APSN Banner

Previously unknown OPM wing claims responsibility for officer's killing

Source
Jakarta Globe - October 27, 2011

Banjir Ambarita, Dessy Sagita & Ezra Sihite, Jayapura – A pro-independence Papuan group has claimed responsibility for the killing of the Mulia subdistrict police chief earlier this week, a police official said on Thursday.

Adj. Comr. Dominggus Awes was attacked by two men on Monday at the Mulia airport and killed with his own handgun.

"We received a letter, claiming to come from the OPM, that claimed responsibility for the shooting of the subdistrict police chief. But I do not trust it," said the Puncak Jaya Police chief, Adj. Sr. Comr. Alex Korwa.

Alex was referring to the Free Papua Organization, which is a mostly uncoordinated amalgam of small and poorly armed groups that has fueled a low-intensity pro-independence resistance movement in Papua for decades.

Alex said the letter, signed by Purom Wonda, also claimed responsibility for other recent shootings in Puncak Jaya district. "But I still doubt this," he said, adding that OPM's armed wings were split into a number of uncoordinated groups, and that anyone could claim responsibility.

Wonda's OPM group, the officer said, had previously been unknown. He said it did not appear to be linked to the Tingginambut-based OPM group led by Goliath Tabuni or to the Yambi-based group led by Murib. In the letter, according to Alex, Wonda said his group operated out of the Pilia area.

Lukas Enembe, chief of Puncak Jaya district, said he believed the Wonda group was previously linked to Marunggen Wonda, who has since left the resistance movement.

Police in Puncak Jaya have been on high alert since the killing of Dominggus on Monday, with one platoon – or about 100 officers – deployed in the area, Alex said. He said that planned reinforcements from Jakarta, said to number about 170 men, had not yet arrived in Mulia.
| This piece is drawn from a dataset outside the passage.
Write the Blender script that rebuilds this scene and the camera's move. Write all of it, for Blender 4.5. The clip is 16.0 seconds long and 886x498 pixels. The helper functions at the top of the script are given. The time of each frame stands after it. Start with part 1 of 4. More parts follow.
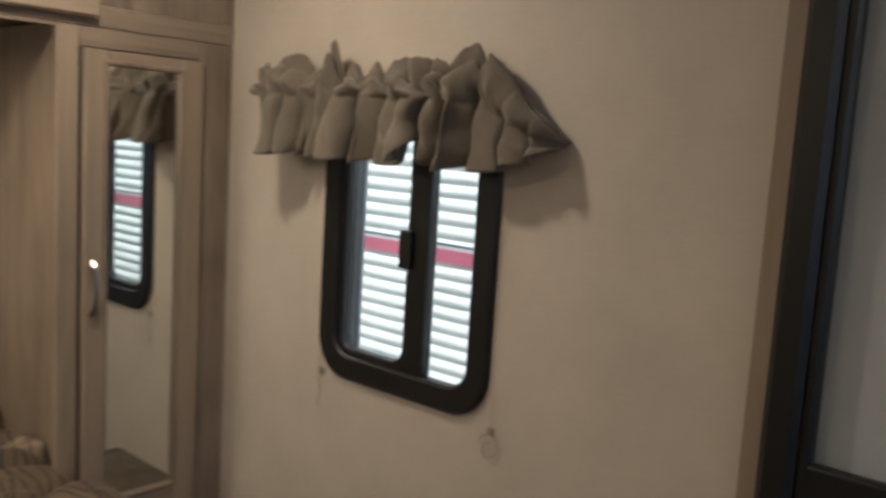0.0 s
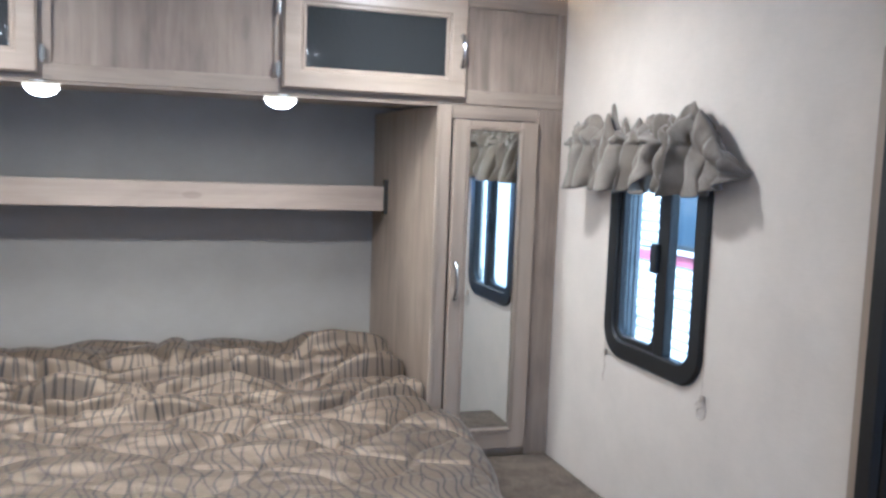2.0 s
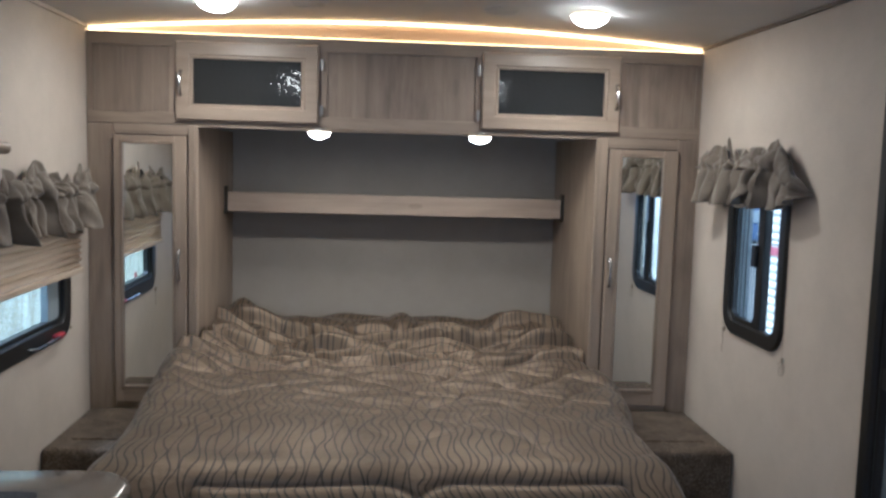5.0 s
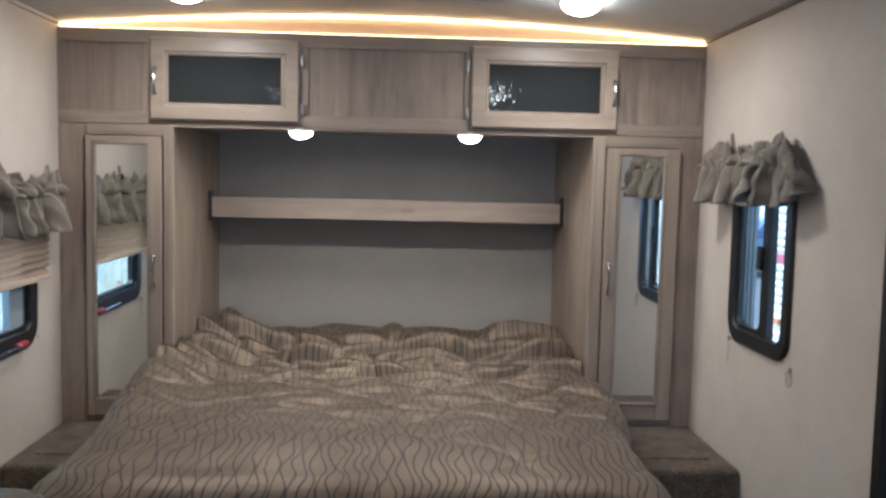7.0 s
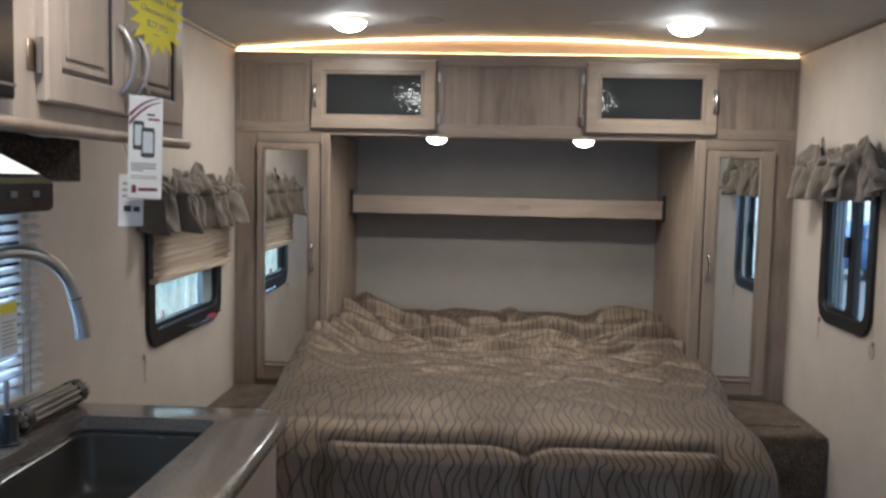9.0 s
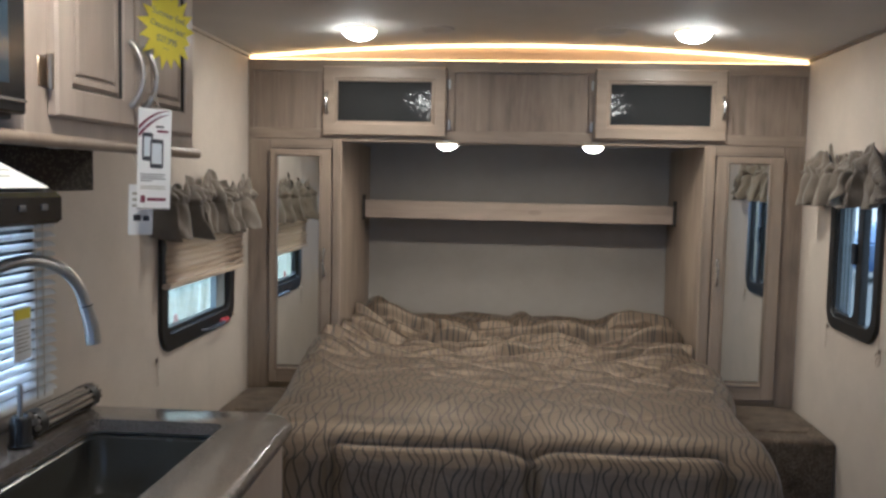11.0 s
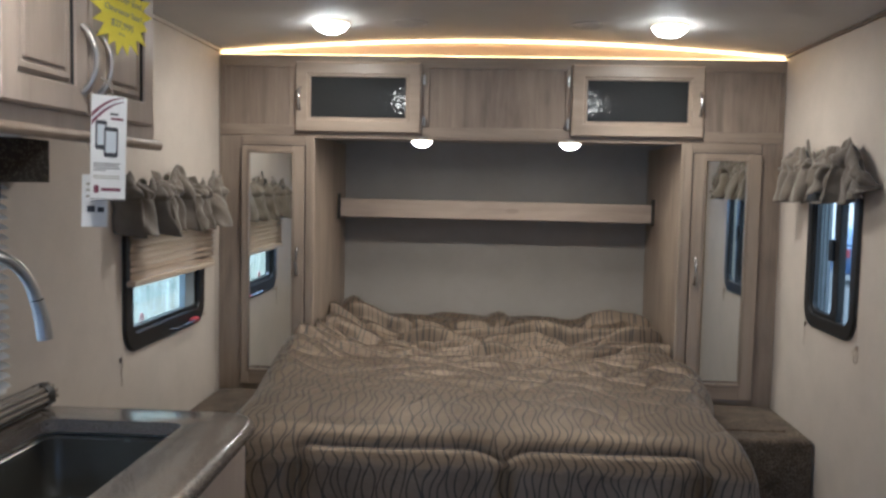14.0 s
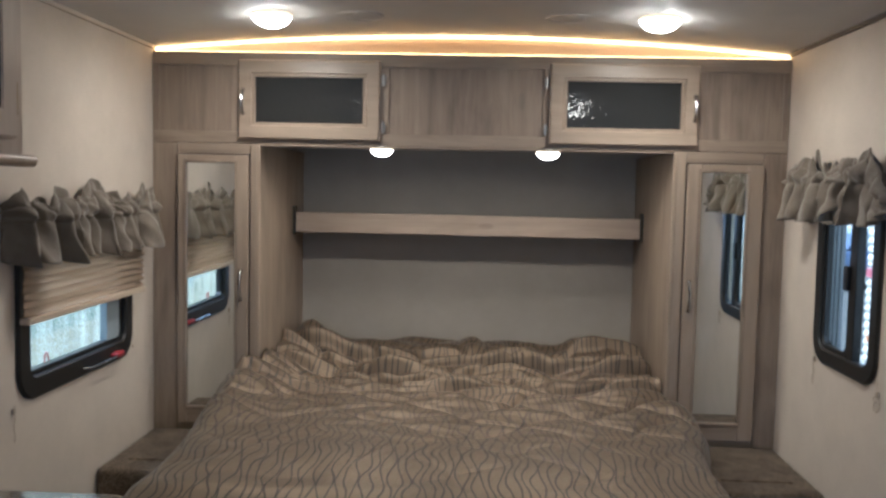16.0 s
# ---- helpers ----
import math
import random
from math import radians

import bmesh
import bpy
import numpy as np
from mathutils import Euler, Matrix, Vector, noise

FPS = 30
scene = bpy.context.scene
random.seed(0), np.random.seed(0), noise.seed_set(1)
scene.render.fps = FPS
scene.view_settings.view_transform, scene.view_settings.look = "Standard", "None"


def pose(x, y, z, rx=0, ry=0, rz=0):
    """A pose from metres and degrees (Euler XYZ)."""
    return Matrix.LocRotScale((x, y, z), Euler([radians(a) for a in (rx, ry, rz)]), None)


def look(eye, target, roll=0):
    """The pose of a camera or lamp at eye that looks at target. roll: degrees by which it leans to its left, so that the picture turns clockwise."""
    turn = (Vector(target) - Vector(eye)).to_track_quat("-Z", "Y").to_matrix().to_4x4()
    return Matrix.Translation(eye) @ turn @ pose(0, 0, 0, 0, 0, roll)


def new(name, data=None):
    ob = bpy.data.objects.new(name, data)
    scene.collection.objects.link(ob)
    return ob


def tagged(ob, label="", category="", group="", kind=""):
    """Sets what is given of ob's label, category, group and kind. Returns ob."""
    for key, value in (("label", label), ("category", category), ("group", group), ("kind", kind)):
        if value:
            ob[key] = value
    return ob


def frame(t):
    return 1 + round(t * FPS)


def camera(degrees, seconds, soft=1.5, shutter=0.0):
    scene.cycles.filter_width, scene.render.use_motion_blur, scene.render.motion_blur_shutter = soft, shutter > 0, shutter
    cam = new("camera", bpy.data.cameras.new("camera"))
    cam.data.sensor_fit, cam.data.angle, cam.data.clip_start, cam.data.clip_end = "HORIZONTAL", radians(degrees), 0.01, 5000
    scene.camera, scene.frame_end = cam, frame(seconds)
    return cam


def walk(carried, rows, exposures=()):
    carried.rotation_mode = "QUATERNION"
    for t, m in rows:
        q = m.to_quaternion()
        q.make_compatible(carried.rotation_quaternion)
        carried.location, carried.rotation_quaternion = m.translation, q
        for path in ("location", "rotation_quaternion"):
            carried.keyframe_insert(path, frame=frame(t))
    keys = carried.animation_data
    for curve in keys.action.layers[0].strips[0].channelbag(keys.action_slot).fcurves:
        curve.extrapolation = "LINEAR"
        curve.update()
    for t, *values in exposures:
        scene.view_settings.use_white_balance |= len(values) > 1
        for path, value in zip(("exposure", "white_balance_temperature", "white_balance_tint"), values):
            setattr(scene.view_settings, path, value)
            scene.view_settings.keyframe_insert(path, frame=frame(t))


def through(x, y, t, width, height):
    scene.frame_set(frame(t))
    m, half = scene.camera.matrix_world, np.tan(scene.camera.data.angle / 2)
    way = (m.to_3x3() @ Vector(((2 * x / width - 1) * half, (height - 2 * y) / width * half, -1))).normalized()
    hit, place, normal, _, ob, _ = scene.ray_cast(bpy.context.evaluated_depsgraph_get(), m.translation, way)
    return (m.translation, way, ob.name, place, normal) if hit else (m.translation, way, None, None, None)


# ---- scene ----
cam = camera(54.3, 16.0, soft=2.8, shutter=0.5)
PATH = [
    (0, (-0.028, -1.700, 1.488), (1.476, -0.406, 1.235), 3.5),
    (0.5, (0.074, -1.914, 1.500), (1.227, -0.303, 1.242), 2.1),
    (1, (0.106, -2.158, 1.457), (0.979, -0.371, 1.245), 2.2),
    (1.5, (0.1, -2.291, 1.466), (0.773, -0.419, 1.259), 2.1),
    (2, (-0.015, -2.46, 1.495), (0.607, -0.57, 1.295), 2.1),
    (2.5, (-0.055, -2.67, 1.529), (0.518, -0.765, 1.326), 1.8),
    (3, (0.015, -2.886, 1.524), (0.467, -0.948, 1.326), 1.6),
    (3.5, (0.028, -3.063, 1.529), (0.315, -1.094, 1.332), 1.6),
    (4, (-0.014, -3.254, 1.562), (0.142, -1.27, 1.365), 1.5),
    (4.2, (-0.079, -3.331, 1.571), (0.076, -1.347, 1.369), 1.7),
    (6.3, (-0.009, -3.333, 1.502), (0.114, -1.345, 1.325), 1.3),
    (6.5, (0.024, -3.263, 1.508), (0.142, -1.274, 1.334), 1.3),
    (7, (0.065, -3.169, 1.493), (0.16, -1.178, 1.333), 1.3),
    (7.5, (0.042, -3.194, 1.501), (0.081, -1.2, 1.345), 1.4),
    (8, (-0.05, -3.374, 1.492), (-0.072, -1.38, 1.336), 1.5),
    (8.5, (-0.09, -3.564, 1.47), (-0.16, -1.571, 1.314), 1.3),
    (9, (-0.08, -3.643, 1.477), (-0.186, -1.652, 1.319), 1.2),
    (11.5, (-0.037, -3.675, 1.497), (-0.188, -1.686, 1.344), 1.2),
    (12, (-0.044, -3.671, 1.484), (-0.193, -1.682, 1.338), 1.2),
    (12.5, (-0.036, -3.677, 1.488), (-0.184, -1.688, 1.342), 1.2),
    (13, (-0.023, -3.675, 1.48), (-0.163, -1.685, 1.336), 1.2),
    (13.5, (-0.006, -3.653, 1.476), (-0.136, -1.662, 1.333), 1.1),
    (14, (-0.003, -3.618, 1.466), (-0.118, -1.626, 1.322), 1.2),
    (14.5, (-0.012, -3.574, 1.448), (-0.113, -1.582, 1.303), 1.1),
    (15, (-0.017, -3.444, 1.463), (-0.112, -1.452, 1.309), 1.1),
    (15.5, (0.044, -3.256, 1.522), (-0.051, -1.264, 1.373), 1.1),
    (16, (0.078, -3.199, 1.519), (-0.016, -1.206, 1.377), 1.2),
]
EXPOSURES = [
    (0, 1.99, 4810, 8), (0.5, 2.62, 4580, 8), (1, 3.09, 4240, 8), (1.5, 3.1, 4210, 8), (2, 3.37, 3800, 8),
    (2.5, 3.02, 3950, 8), (3, 2.6, 4140, 8), (3.5, 2.65, 4030, 8), (4, 2.29, 4040, 8), (6.5, 2.6, 4130, 8),
    (7.5, 2.64, 3980, 8), (8, 2.7, 3990, 8), (8.5, 2.66, 4040, 8), (9, 2.37, 4180, 8), (11.5, 2.37, 4270, 8),
    (13, 2.37, 4270, 8), (14.5, 2.5, 4120, 8), (15, 2.55, 4080, 8), (15.5, 2.5, 4150, 8), (16, 2.42, 4250, 8),
]
walk(cam, [(t, look(eye, target, roll)) for t, eye, target, roll in PATH], EXPOSURES)

# ---- world, daylight, exposure ----
world = bpy.data.worlds.new("sky")
scene.world = world
world.use_nodes = True
_nt = world.node_tree
_sky = _nt.nodes.new("ShaderNodeTexSky")
_sky.sky_type = "NISHITA"
_sky.sun_disc = False
_sky.sun_elevation, _sky.sun_rotation = radians(60), radians(-90)
_sky.air_density, _sky.dust_density = 1.0, 3.0
_pale = _nt.nodes.new("ShaderNodeHueSaturation")
_pale.inputs["Saturation"].default_value = 0.45       # thin high cloud
_nt.links.new(_sky.outputs[0], _pale.inputs["Color"])
_nt.links.new(_pale.outputs[0], _nt.nodes["Background"].inputs[0])
_nt.nodes["Background"].inputs[1].default_value = 0.15
sun_data = bpy.data.lights.new("sun", "SUN")
sun_data.energy, sun_data.angle, sun_data.color = 1.4, radians(25), (1.0, 0.96, 0.9)
sun = new("sun", sun_data)
sun.matrix_world = look((-11.5, 2, 20), (0, 0, 0))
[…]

"The situation is conducive again and we have asked everyone to remain calm because we are continuing to hunt them down," Alex said, referring to the attackers.

Meanwhile, the head of the Papuan People's Representative Council, John Ibo, claimed that 80 percent of Papuans wanted to secede from Indonesia.

Though he did not say how he arrived at that figure, Ibo said that every new injustice and conflict in the region only served to strengthen pro-independence sentiment.

If the government wants to curb separatism, he said, it should promote sustainable development in Papua and it should avoid repressive measures, prioritizing dialogue instead.

"Treat Papua as a complete entity, as part of the Indonesian nation that also needs attention," he said.

Mahfudz Siddiq, head of House of Representatives Commission I, which oversees defense affairs, said the government needed a clear plan to address the conflict in Papua.

If it has not yet created a strategy, he said, the defense commission would ask it to do so. "Without a clear roadmap, the kinds of security disturbances that we have seen can clearly occur every month, if not each day," he said.

Mahfudz also suggested that a nationally respected figure should initiate a dialogue in Papua. He floated the name of former Vice President Jusuf Kalla, who already has experience solving conflicts in Aceh, Maluku and Central Sulawesi.

Rights group Imparsial agreed that the government should focus on dialogue, calling on the state to drop the security approach it has unsuccessfully relied on in Papua. "A security approach is not applicable to the entire region of Papua," said Imparsial's executive director, Poengky Indarti.